## SUPPLIED INFORMATION
- - - -

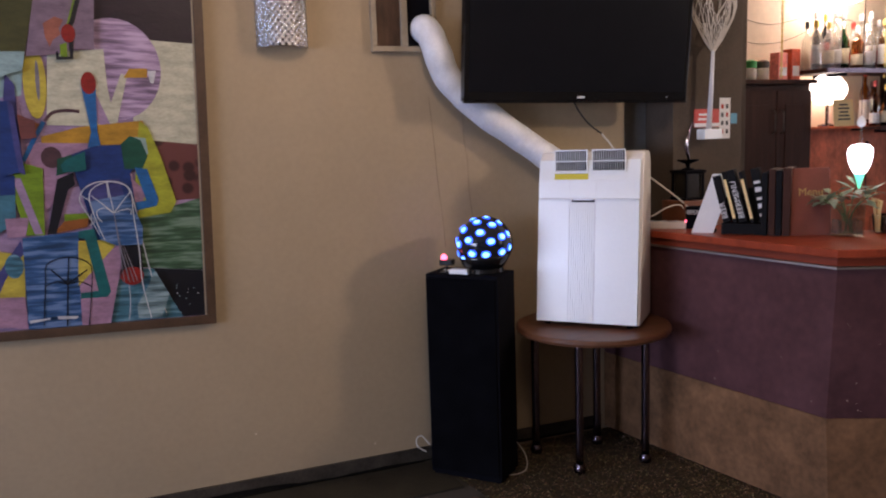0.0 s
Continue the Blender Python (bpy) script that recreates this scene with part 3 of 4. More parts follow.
for ring, (tilt, count, turn) in enumerate(((26, 5, 0.3), (56, 9, 0.0), (84, 12, 0.25))):
    for k in range(count):
        a, b = radians(tilt), 2 * math.pi * (k + turn) / count
        upv = side.cross(aim)
        d = (aim * math.cos(a) + (side * math.cos(b) + upv * math.sin(b)) * math.sin(a)).normalized()
        if d.z < -0.62:
            continue
        q = Matrix.Translation(BC + d * (BR - 0.001)) @ d.to_track_quat("Z", "Y").to_matrix().to_4x4()
        lens = part("lens", lathe([(0.0215, 0), (0.0205, 0.003), (0.0145, 0.005), (0.001, 0.006)], 14), LEDBLUE, ball, "lit blue lens")
        lens.matrix_basis = q @ Matrix.Diagonal((1.0, 0.78, 1, 1))
        part("lens_core", lathe([(0.0145, 0.0054), (0.0138, 0.0064), (0.001, 0.0074)], 12), LEDCORE, lens, "pale bright middle")

laser = thing("laser_light", pose(1.478, 3.165, 0.936, 0, 0, -40), "small light on a bracket with a glowing red lamp", "stage light")
part("foot", box(-0.03, 0.03, -0.02, 0.02, 0, 0.006, 0.002), GLOSS, laser)
part("post", tube([(0, 0, 0.006), (0, 0, 0.035)], 0.005, 8), GLOSS, laser)
part("body", box(-0.03, 0.03, -0.02, 0.03, 0.035, 0.06, 0.004), GLOSS, laser)
part("lamp", lathe([(0.001, 0), (0.013, 0.002), (0.015, 0.012), (0.010, 0.022), (0.001, 0.026)], 14, at=(-0.01, -0.01, 0.06)), LEDRED, laser, "glowing red lamp", smooth=True)
adapter = thing("power_adapter", pose(1.515, 3.105, 0.936, 0, 0, -48), "white plug adapter lying on a loudspeaker", "adapter")
part("body", box(-0.045, 0.045, -0.022, 0.022, 0, 0.022, 0.006), WHITEP, adapter)
part("lead", tube(smooth_path([(-0.045, 0, 0.01), (-0.08, 0.02, 0.012), (-0.1, 0.05, 0.006), (-0.09, 0.07, 0.004)], 5), 0.0025, 6), CABLEW, adapter)

# ---- television on the wall ----
TVL, TVR = Vector((1.584, 3.166, 1.6855)), Vector((2.729, 3.095, 1.670))
u = (TVR - TVL).normalized()
tv_turn = math.degrees(math.atan2(u.y, u.x))
tv_len = (TVR - TVL).length
tv = thing("television", Matrix.Translation(TVL) @ pose(0, 0, 0, 5, math.degrees(-math.asin(u.z)), tv_turn), "black flat screen television tilted on a wall bracket", "television")
part("casing", box(0, tv_len, 0.0, 0.045, 0.004, 0.674, 0.004), GLOSS, tv)
part("screen", box(0.022, tv_len - 0.022, -0.0015, -0.0002, 0.046, 0.654), SCREEN, tv, "switched-off dark screen")
part("bottom_trim", box(0, tv_len, -0.004, 0.02, -0.004, 0.0035, 0.0015), GLOSS, tv, "thin dark lower edge")
part("badge", box(tv_len * 0.5 - 0.02, tv_len * 0.5 + 0.02, -0.0035, -0.0002, 0.016, 0.026, 0.001), GREYP, tv, "pale badge shape")
part("power_light", box(tv_len * 0.9, tv_len * 0.905, -0.002, -0.0002, 0.02, 0.025), GREYP, tv)
part("bracket", box(0.35, 0.75, 0.046, 0.19, 0.25, 0.5, 0.004), BLACK, tv)
cab = thing("television_cable", pose(0, 0, 0), "thin cable hanging from the television", "cable")
part("upper_lead", tube(smooth_path([(2.14, 3.2, 1.75), (2.17, 3.19, 1.66), (2.23, 3.18, 1.58), (2.29, 3.16, 1.53)], 6), 0.004, 6), CABLEB, cab)
part("lower_lead", tube(smooth_path([(2.29, 3.16, 1.53), (2.34, 3.15, 1.47), (2.38, 3.15, 1.40), (2.40, 3.17, 1.25)], 6), 0.0045, 6), CABLEW, cab)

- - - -

## SET EXERCISE
Identify the lines of the data that contain the word "with". Copy each of them.

## RESPONSE TO THE EXERCISE
Continue the Blender Python (bpy) script that recreates this scene with part 3 of 4. More parts follow.
laser = thing("laser_light", pose(1.478, 3.165, 0.936, 0, 0, -40), "small light on a bracket with a glowing red lamp", "stage light")